Minister without a switch

Busch orders grid companies to drop capacity tariffs, grid companies say she can't

Nordic Observer · March 17, 2026 at 18:14
  • Several Swedish grid operators have told customers that capacity tariffs will remain despite the government claiming to have 'stopped' them
  • Busch escalated to a direct public order — 'remove the tariffs' — but grid companies say existing contracts and regulatory frameworks make compliance far from simple
  • Network operators are regulated by the Energy Markets Inspectorate (Energimarknadsinspektionen), not by the government, leaving the minister without formal enforcement power
  • Swedish households are caught between a government that says the fees are cancelled and bills that say otherwise

Sweden's energy minister Ebba Busch went on national television to issue what amounted to an ultimatum to the country's electricity grid companies: remove the capacity tariffs you have introduced, or face consequences. "If the grid companies thought the signal last week was unclear, let me be crystal clear: remove the tariffs," Busch told SVT Nyheter. The problem is that several operators have already told their customers the charges are staying.

Capacity tariffs — fees tied to a household's peak electricity usage rather than total consumption — were introduced by a number of Swedish network operators as a way to manage grid strain and incentivize off-peak usage. The government announced last week that it had "stopped" the tariffs, a statement that created immediate confusion. Customers of companies that had already implemented the fees received no reversal notices. Some operators publicly stated the charges would remain in place, citing signed contracts and the regulatory framework under which they operate.

The core issue is structural. Sweden's electricity grid is operated by private or municipal monopolies — households cannot choose their network operator — but these monopolies are not supervised by the energy minister. They answer to the Energimarknadsinspektionen (Energy Markets Inspectorate, or Ei), an independent regulatory authority. Busch can hold press conferences and issue strongly worded demands, but she lacks the direct authority to order a network company to change its tariff structure. That power sits with Ei, which has not issued any binding instruction to operators to withdraw the fees. The inspectorate's formal position on the matter remains conspicuously absent from the public debate.

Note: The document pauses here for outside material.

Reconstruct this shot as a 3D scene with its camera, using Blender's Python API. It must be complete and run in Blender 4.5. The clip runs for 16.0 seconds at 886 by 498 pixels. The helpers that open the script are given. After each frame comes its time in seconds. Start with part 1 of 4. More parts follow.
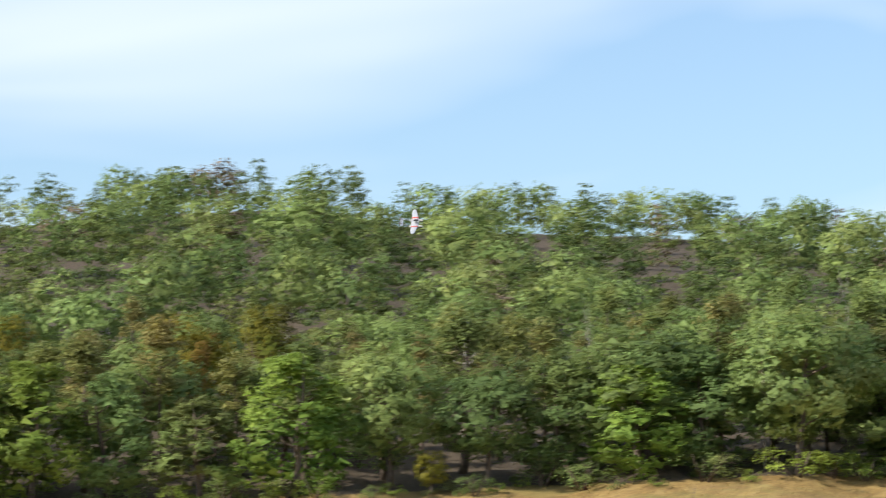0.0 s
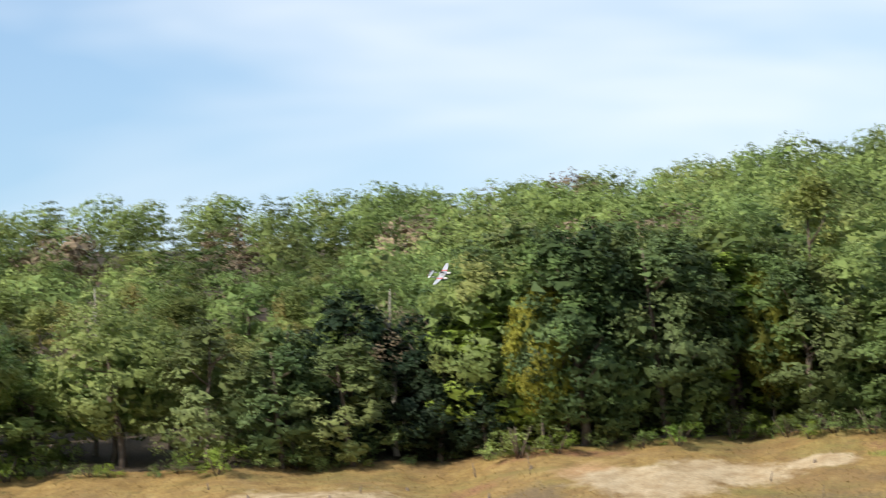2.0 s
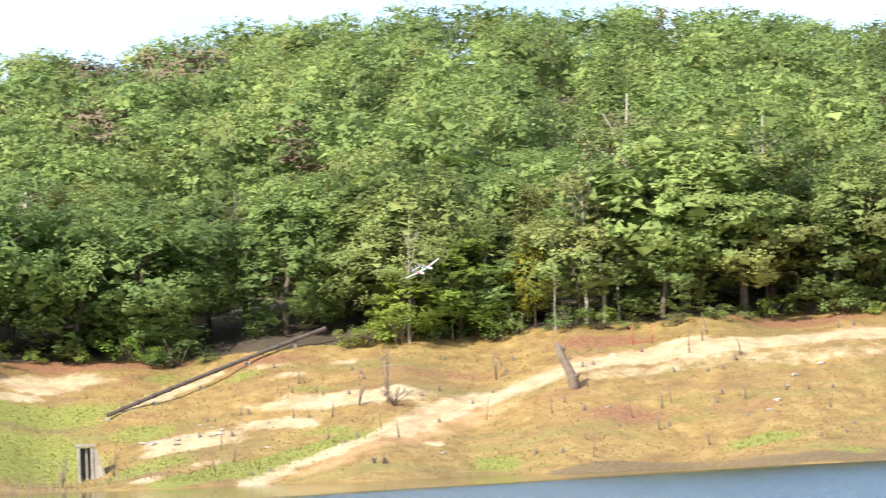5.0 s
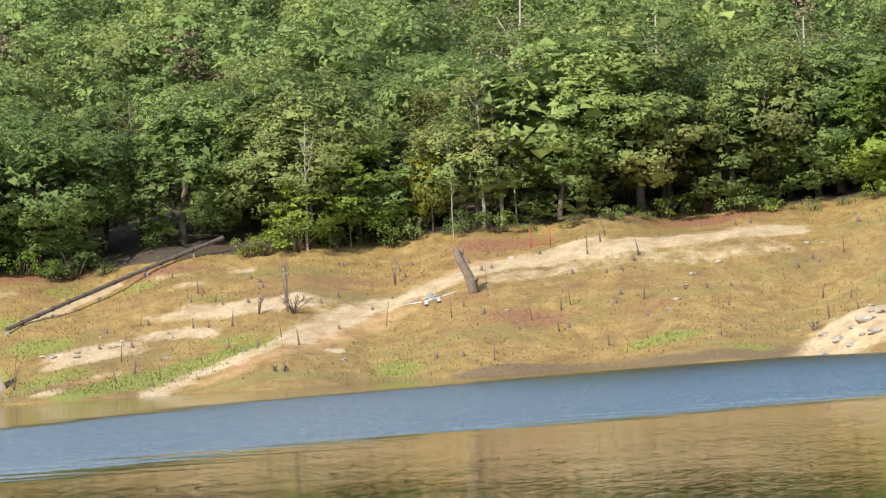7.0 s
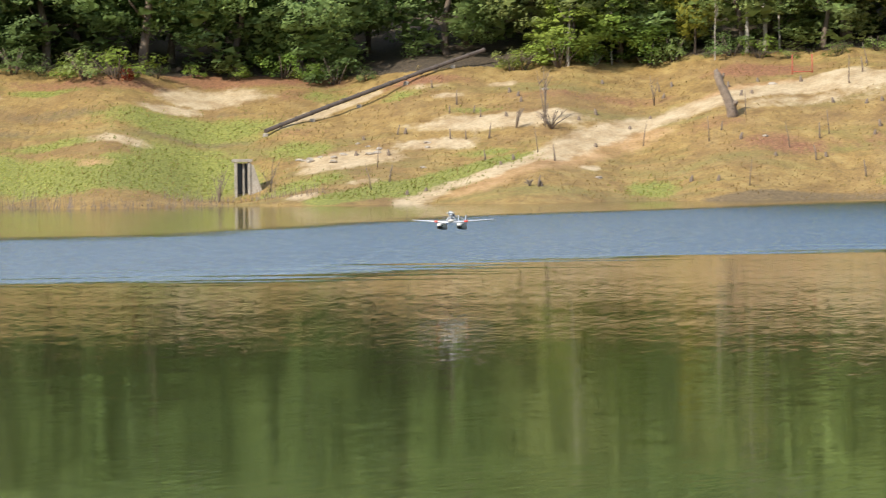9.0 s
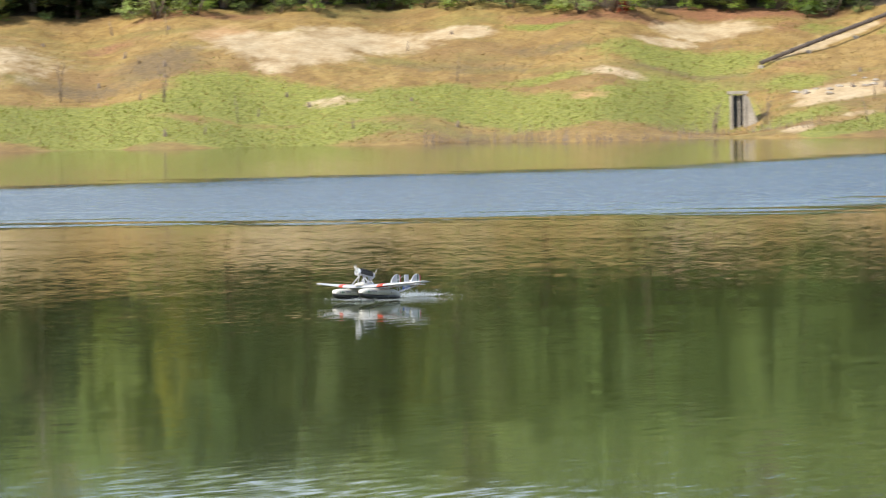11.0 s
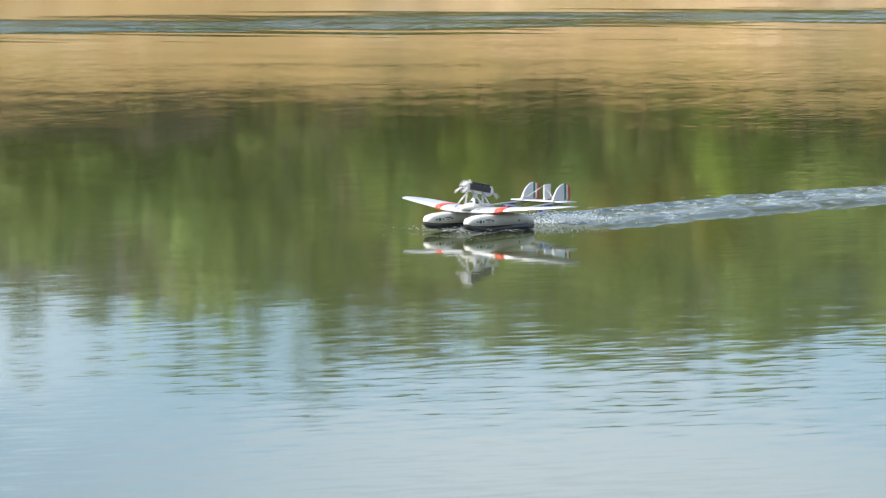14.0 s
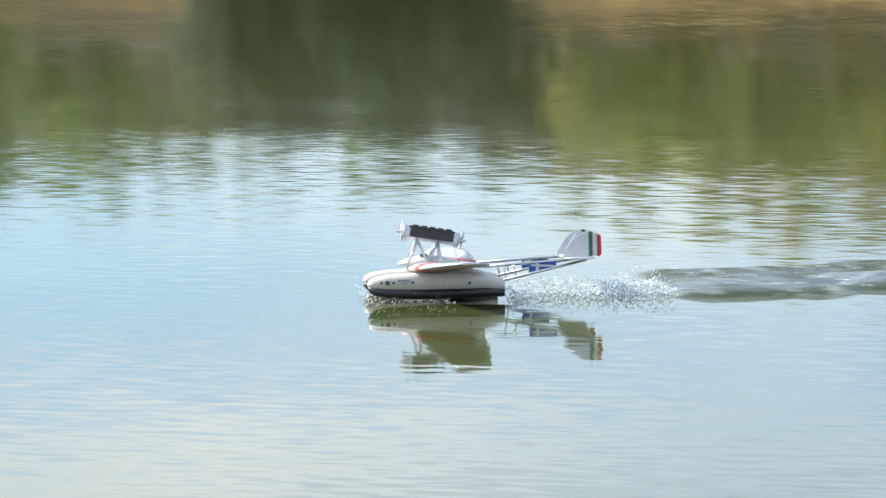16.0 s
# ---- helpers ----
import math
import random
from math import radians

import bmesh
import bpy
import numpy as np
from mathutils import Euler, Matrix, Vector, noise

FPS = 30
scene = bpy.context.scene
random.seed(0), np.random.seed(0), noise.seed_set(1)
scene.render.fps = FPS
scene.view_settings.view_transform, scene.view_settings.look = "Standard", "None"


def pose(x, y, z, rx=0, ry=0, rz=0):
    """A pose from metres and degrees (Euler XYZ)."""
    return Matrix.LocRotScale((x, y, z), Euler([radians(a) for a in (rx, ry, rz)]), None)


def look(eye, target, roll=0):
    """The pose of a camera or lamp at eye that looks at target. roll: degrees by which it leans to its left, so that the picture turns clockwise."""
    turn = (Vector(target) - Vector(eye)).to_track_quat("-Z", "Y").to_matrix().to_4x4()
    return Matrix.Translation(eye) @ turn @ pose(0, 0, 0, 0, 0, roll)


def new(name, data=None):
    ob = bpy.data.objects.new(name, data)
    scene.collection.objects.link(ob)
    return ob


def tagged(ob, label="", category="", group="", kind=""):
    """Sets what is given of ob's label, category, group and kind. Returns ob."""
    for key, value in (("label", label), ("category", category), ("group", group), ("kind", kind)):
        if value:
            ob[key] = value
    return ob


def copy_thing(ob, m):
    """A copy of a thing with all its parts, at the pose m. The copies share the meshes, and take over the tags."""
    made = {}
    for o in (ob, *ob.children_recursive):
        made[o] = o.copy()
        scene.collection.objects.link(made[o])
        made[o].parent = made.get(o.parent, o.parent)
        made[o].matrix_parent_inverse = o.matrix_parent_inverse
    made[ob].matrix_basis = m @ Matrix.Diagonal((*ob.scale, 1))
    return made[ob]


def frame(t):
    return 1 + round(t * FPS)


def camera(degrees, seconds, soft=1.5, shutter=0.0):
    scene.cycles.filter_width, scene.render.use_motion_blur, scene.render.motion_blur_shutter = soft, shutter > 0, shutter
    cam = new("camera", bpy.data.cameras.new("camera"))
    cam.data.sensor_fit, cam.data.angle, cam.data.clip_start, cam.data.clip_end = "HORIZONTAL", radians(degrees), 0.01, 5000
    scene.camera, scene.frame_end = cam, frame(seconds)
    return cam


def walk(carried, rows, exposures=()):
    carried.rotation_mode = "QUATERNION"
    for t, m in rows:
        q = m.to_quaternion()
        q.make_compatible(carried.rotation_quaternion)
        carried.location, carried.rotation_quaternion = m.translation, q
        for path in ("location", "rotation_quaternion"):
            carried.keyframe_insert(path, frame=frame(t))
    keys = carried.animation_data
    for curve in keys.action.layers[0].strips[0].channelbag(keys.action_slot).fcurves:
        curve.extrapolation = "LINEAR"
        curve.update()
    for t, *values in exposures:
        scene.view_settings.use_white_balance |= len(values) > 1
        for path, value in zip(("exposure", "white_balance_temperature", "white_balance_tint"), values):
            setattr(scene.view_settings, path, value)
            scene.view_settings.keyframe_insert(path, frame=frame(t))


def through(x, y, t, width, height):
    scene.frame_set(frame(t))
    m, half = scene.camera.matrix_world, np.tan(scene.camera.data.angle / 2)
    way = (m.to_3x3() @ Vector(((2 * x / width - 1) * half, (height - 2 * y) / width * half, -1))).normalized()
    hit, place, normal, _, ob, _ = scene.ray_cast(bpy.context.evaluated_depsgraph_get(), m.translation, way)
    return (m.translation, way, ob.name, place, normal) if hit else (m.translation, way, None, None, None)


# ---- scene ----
cam = camera(13.755, 16.0, soft=1.15, shutter=0.26)

# The camera stands on the near bank and turns to follow the model.
EYE = (0.0, 0.0, 1.8)
PATH = [  # seconds, heading (degrees from +y towards +x), tilt, roll
    (0.0, -29.159, 5.249, -0.749), (0.5, -25.869, 5.616, -0.992), (1.0, -22.514, 5.677, -1.349), (1.5, -19.104, 5.294, -2.647),
    (1.7, -17.271, 5.138, -2.99), (2.0, -15.699, 4.808, -3.099), (2.5, -12.546, 3.553, -2.681), (2.6, -11.899, 3.486, -2.566),
    (3.0, -9.425, 3.315, -2.278), (3.5, -5.786, 3.158, -1.784), (4.0, -3.408, 3.022, -1.989), (4.5, -1.468, 2.915, -2.247),
    (5.0, -0.0, 3.018, -2.297), (5.2, 0.749, 3.005, -2.429), (7.3, 1.568, 1.029, -3.646), (7.5, 1.607, 0.739, -3.677),
    (8.0, 0.26, 0.144, -3.376), (8.2, -0.347, -0.202, -2.802), (10.3, -6.519, -2.173, 0.139), (10.5, -7.373, -2.284, -0.172),
    (11.0, -10.303, -2.177, -1.004), (11.5, -13.998, -2.572, -0.768), (11.7, -16.131, -2.77, -2.689), (12.0, -18.63, -2.896, -2.916),
    (12.5, -23.164, -3.6, -2.635), (13.0, -27.495, -4.205, -1.493), (13.5, -31.527, -4.782, -1.606), (14.0, -36.205, -5.088, -0.629),
    (14.5, -40.739, -5.587, -1.63), (15.0, -46.905, -5.798, -1.288), (15.5, -56.593, -6.339, -0.583), (16.0, -68.233, -6.257, -0.818),
]


def aim(yaw, tilt, roll):
    a, b = radians(yaw), radians(tilt)
    way = Vector((math.sin(a) * math.cos(b), math.cos(a) * math.cos(b), math.sin(b)))
    return look(EYE, Vector(EYE) + 100 * way, roll)


walk(cam, [(t, aim(a, b, c)) for t, a, b, c in PATH],
     exposures=[(0, 0.48), (1.5, 0.28), (2.6, 0.38), (3.0, 0.5), (3.6, 0.82), (5.2, 1.0), (7.0, 0.5), (8.2, 0.45), (10.5, 0.6), (13.0, 0.75), (14.5, 0.95), (16, 1.05)])

# ---- sky and sun ----
SUN_AZ, SUN_EL = -142.0, 37.0
world = bpy.data.worlds.new("world")
scene.world = world
world.use_nodes = True


def node(tree, kind, **inputs):
    n = tree.nodes.new(kind)
    for key, value in inputs.items():
        key = key.replace("_", " ")
        if hasattr(value, "node"):
            tree.links.new(value, n.inputs[key])
        else:
            n.inputs[key].default_value = value
    return n


def ramp(tree, fac, stops, mode="LINEAR"):
    n = tree.nodes.new("ShaderNodeValToRGB")
    n.color_ramp.interpolation = mode
    while len(n.color_ramp.elements) < len(stops):
        n.color_ramp.elements.new(0.5)
    for e, (p, c) in zip(n.color_ramp.elements, stops):
        e.position = p
        e.color = (*c, 1) if isinstance(c, tuple) else (c, c, c, 1)
    tree.links.new(fac, n.inputs["Fac"])
    return n.outputs["Color"]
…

Grid operators, for their part, say the situation is more complicated than a ministerial decree can resolve. Contracts have been signed. Billing systems have been reconfigured. Some companies invested in smart meters and customer communication specifically to roll out the new pricing model. Reversing course mid-cycle creates its own costs and legal uncertainties — costs that would, inevitably, be passed on to the same customers the government claims to be protecting.

The standoff illuminates a peculiarity of Swedish energy governance that most consumers never think about until it hits their wallets. The electricity market was deregulated in the 1990s, but network distribution remained a natural monopoly — you get one cable to your house, owned by one company, and you pay whatever that company charges within the bounds set by the regulator. The government sets broad energy policy. The regulator sets revenue caps. The companies set tariff structures within those caps. When all three levels align, the system is invisible. When they don't, households discover that the minister shouting on television has no hand on the switch.

Busch belongs to the Christian Democrats (KD), a junior coalition partner whose political brand depends heavily on being seen as defending household budgets against rising costs. The capacity tariff issue is tailor-made for that positioning — a visible, unpopular fee that can be blamed on faceless monopolies. Whether the government can actually deliver the removal it has promised is a different question. So far, no operator has publicly confirmed reversing the tariffs in response to Busch's demand.

The minister has promised to be "crystal clear." The grid companies' billing systems, for now, are clearer.